With an ever increasing number of international agreements addressing a wide range of issues, clashes between such agreements and international courts have become more likely if not avoidable. Whether it concerns the relation of labour law and competitiveness, climate change mitigation and tariffs on environmental goods and services, the protection of the sea and maritime transportation, or biodiversity conservation and the green economy - trade law and with it the WTO touches upon a myriad of areas regulated by international agreements other than the WTO.

Professor Pieter Jan Kuijper from Amsterdam University explores this relation in his recent study “Conflicting Rules and Clashing Courts: The Case of Environmental Agreements, Free Trade Agreements and the WTO” published by the International Centre for Trade and Sustainable Development (ICTSD). In this paper, the tool kit available under international law to solve such disputes is discussed through a large number of references to exiting or potential cases.
Professor Kuijper concludes his paper with a list of concrete recommendations to negotiators, litigators, courts and countries. Amongst others, he proposes increased attention on the principle of mutual supportiveness - an wording found in an increasing number of environmental agreements.

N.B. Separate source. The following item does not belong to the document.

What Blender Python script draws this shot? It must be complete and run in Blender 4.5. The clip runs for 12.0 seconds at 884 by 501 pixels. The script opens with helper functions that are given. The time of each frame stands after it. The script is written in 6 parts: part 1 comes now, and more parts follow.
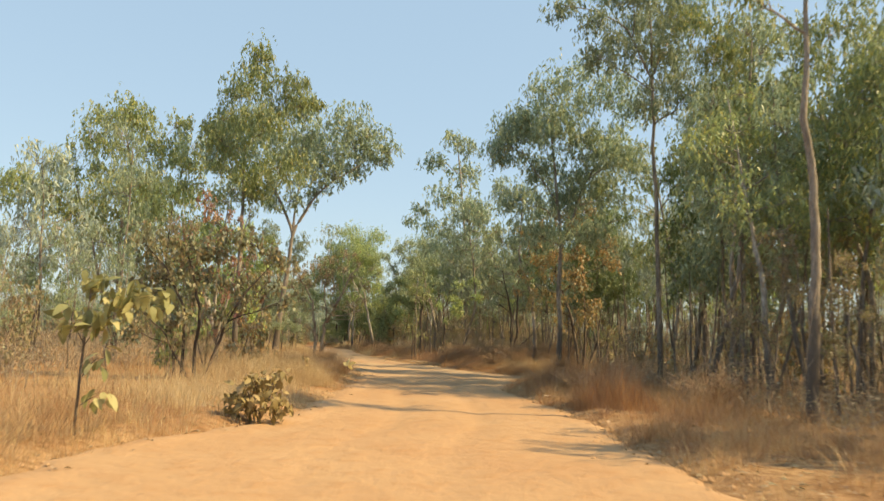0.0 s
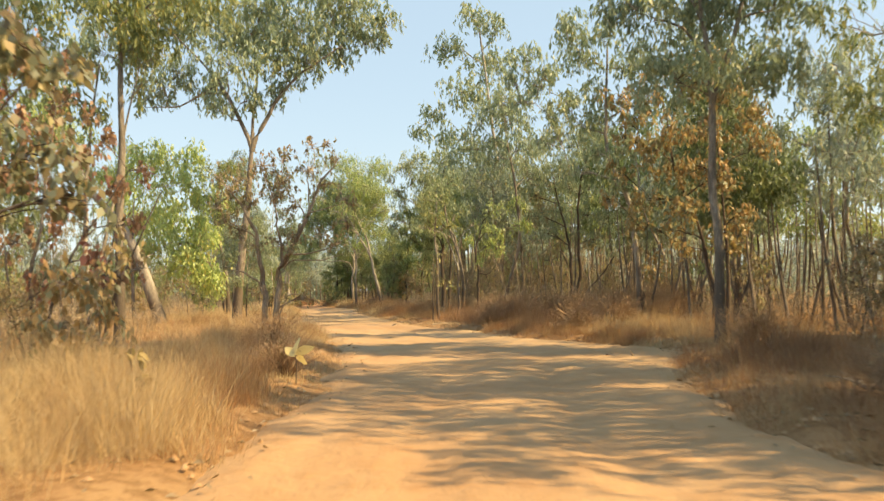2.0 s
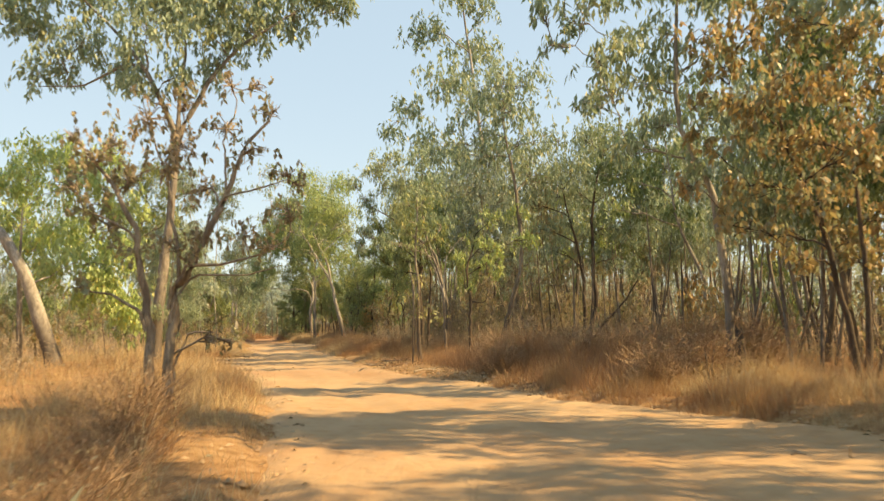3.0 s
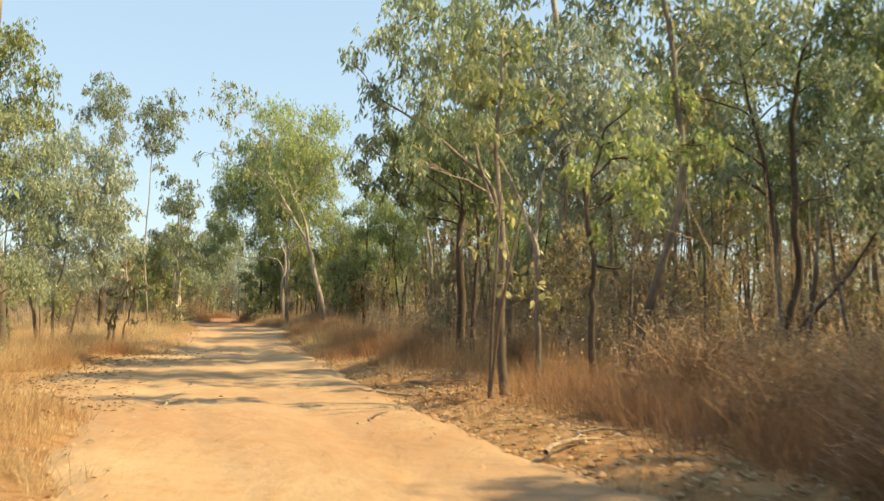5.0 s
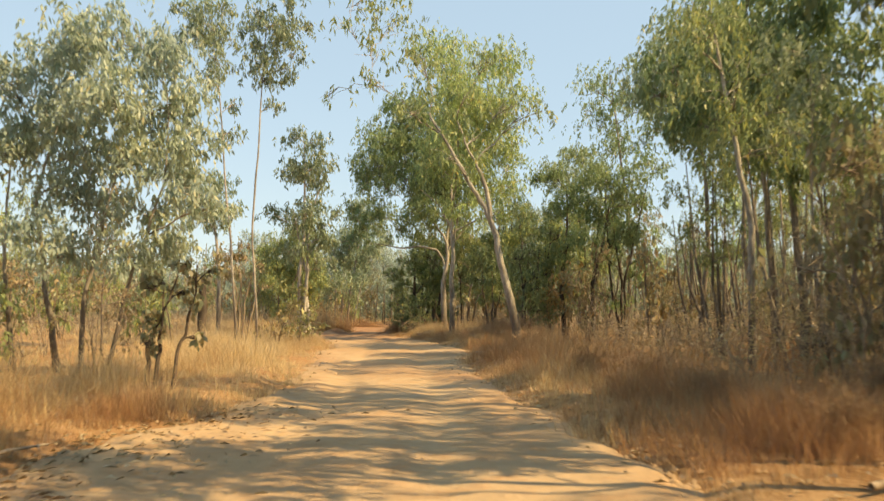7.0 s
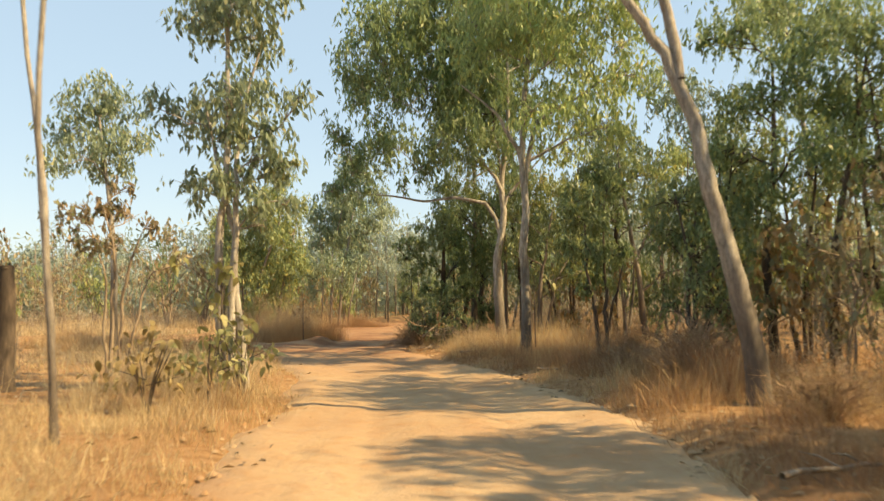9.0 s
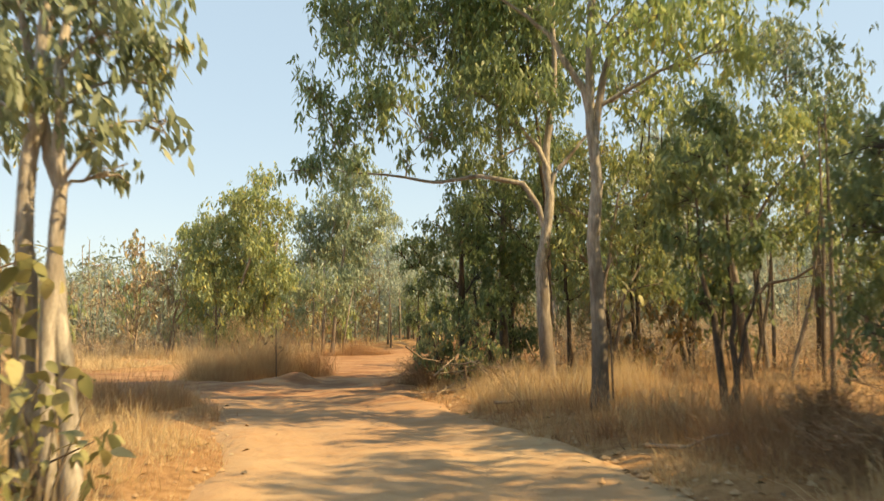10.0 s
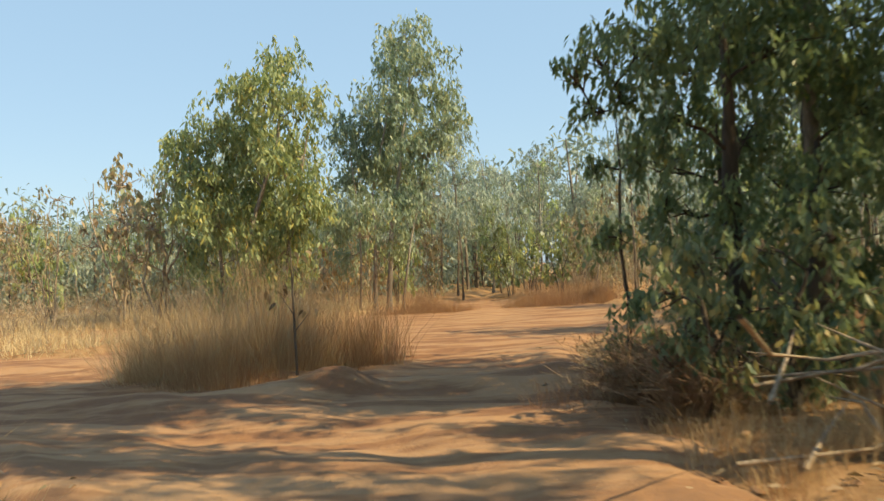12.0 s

Moreover, he makes some concrete observations on so called “fork-in-the-road provisions” in free trade agreements and develops recommendations for the inter-regime coordination of international tribunals and the application of comity or litispendence in international courts:

“The application of WTO law may require that the interpretative principle of mutual supportiveness is applied to the relevant WTO rules, which does not imply non-application of WTO law, but application in a restrained way that would not harm the object and purpose of the WTO Agreements.”

“In the interest of the stability of international rule making and governance, international courts and tribunals in neighboring fields, like trade, investment, the environment etc. need to develop a doctrine of “forum non conveniens” between themselves, or at the very least use their inherent powers to abstain from exercising jurisdiction or rule on admissibility if there are serious reasons to do so.”

Please access the study here.
The study will also be presenting during ICTSD’s upcoming event on “Coherence and Compliance: MEAs, FTAs and the WTO” on 12 November, 2010 at 12:30 at the WTO Room A. Please enter the event web page here.

2 responses to “Conflicting Rules and Clashing Courts: The Case of Environmental Agreements, Free Trade Agreements and the WTO”

  1. Hossein Shahbaz

    Day by day the number of UN organizations are increasing as well as the agrrements between them which some of them not only are not supporting but also against each other. It seems that UN should undertake more on agreements among its organizations.

  2. Emmanuel Msoffe

    I think it is high time to make a way forward on rules, regulations and laws which will support global biodiversity on better ways of utilizition and protection.International laws should also seek to know the real situation of country or region so as to make applicable and practical laws over the area in question.